Tabii ki, bu bölgenin lütuflarının kötüye kullanılmasına çokça tanık olduğunuzdan, bunları kullanmaktan çekinmiş olmanızdan ileri geliyor olabilir bu. Ancak bir yazarın bölgenin lütuflarını kullanmak yerine onları eline yüzüne bulaştırmasından daha kötü bir şey yoktur. Her şey öyle Güneyli bir hale bürünüyor ki mide bulandırıcı oluyor, öyle yerelleşiyor ki anlaşılmaz oluyor, öyle düz anlamıyla veriliyor ki hiçbir anlam taşımıyor. Genel, özel aracılığıyla gösterileceğine özelin içinde eriyip gidiyor.
Bununla birlikte aslında bizi çevreleyen hayat tamamen görmezden gelindiğinde, konuşma biçimlerimiz göz ardı edildiğinde bir şeyler çığrından çıkıyor. Böyle zamanlarda yazar kendine yapay bir hayat yaratıp yaratmadığını sormalıdır.
Toplumları karakterize eden deyişleridir; deyişleri görmezden geldiğinizde anlamlı bir karakter yaratabilecek sosyal dokunun tamamını göz ardı etmiş olursunuz. Karakterleri topluluklarından çekip alarak onlar hakkında birey olarak daha fazla şey söyleyemezsiniz. Bir karakteri inanılır ve manalı bir sosyal bağlam içine yerleştirmezseniz, o kişiliğin gizemi hakkında anlamlı bir şey söyleyemezsiniz. Bunu yapmanın en iyi yoluysa karakterin kendi dilini kullanmaktır. Andrew Lytle’ın öykülerindeki yaşlı kadın küçümser bir tavırla Birmingham’dan daha yaşlı bir katırı olduğunu söylediğinde, bu cümleden o toplum ve tarihi hakkında bir fikir ediniriz. Güneyli yazarların birçoğunun işi, daha kendileri başlamadan hazırlanmıştır, çünkü bizim tarihimiz konuşmamızda yaşıyor. Eudora Welty’nin öykülerinden birinde, bir karakter, “Geldiğim yerde bekçi köpekleri yerine tilki, tavuk yerine baykuş kullanırız ama doğru şarkı söyleriz,” der. Tek başına bu cümlede bir kitap yatar. Bölgenizdeki insanlar böyle konuşurken siz bunu görmezden geliyorsanız elinizdeki fırsatı kullanmamış olursunuz. Konuşmamızın fütursuzca bir kenara atılamayacak kadar belirgin bir tınısı var. Bir yazar bu nitelikten kurtulmaya çalıştığında, yaratıcı gücünün en iyi yanlarını yok etmeye mahkûm olur.

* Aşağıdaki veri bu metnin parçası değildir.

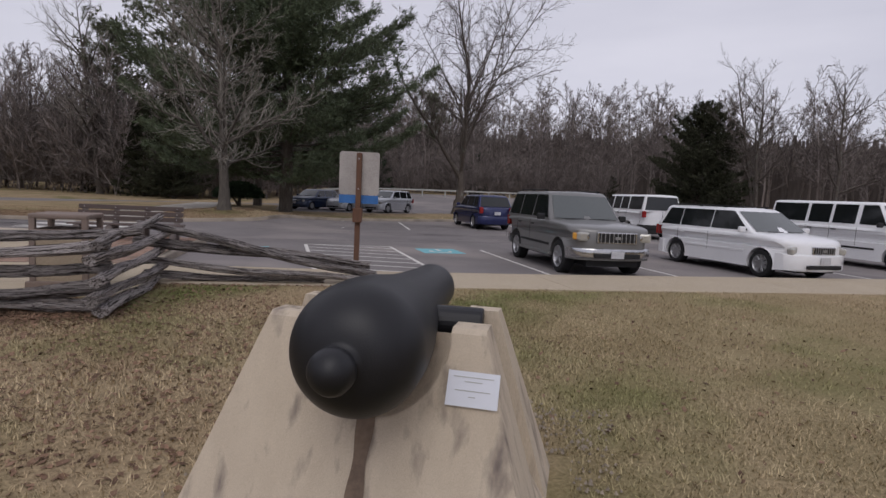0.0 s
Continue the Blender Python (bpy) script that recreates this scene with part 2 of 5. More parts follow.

Bu öyküler hakkındaki bir başka gözlemim, çoğunun, karakterlerin derinine inmemesi, karakterler hakkında pek bir şey açığa çıkarmaması. Karakterlerin zihnine girmiyorlar demiyorum, ama karakterlerin kişiliklerini göstermiyorlar. Yine kısmen konuşma meselesine bağlı bu. Karakterlerinizin kendilerini açığa çıkaracakları belli bir konuşma biçimleri yok, bazen de gerçekten ayırıcı bir özellikleri yok. Öykülerin sonunda bir kişiliğin açığa çıkmadığını, çünkü aslında orada bir kişilik olmadığını hissediyorsunuz. İyi öykülerin çoğunda karakterin kişiliği öykünün olayını yaratan şeydir. Sizin öykülerinizin çoğunda, yazarın bazı olaylar düşündüğünü, bunları gerçekleştirmek için de bir karakter uydurduğunu hissediyorum. Eğer öbür türlü başlarsanız genelde daha başarılı olursunuz. Gerçek bir kişilikle, gerçek bir karakterle başlarsanız, bir şey olur, bunun ne olacağını başlamadan bilmezsiniz. Aslına bakarsanız, başlamadan önce bilmemeniz daha iyidir. Kendi öykülerinizde bir şeyler keşfedebilmelisiniz. Eğer siz keşfedemezseniz, büyük olasılıkla başka kimse keşfetmeyecektir.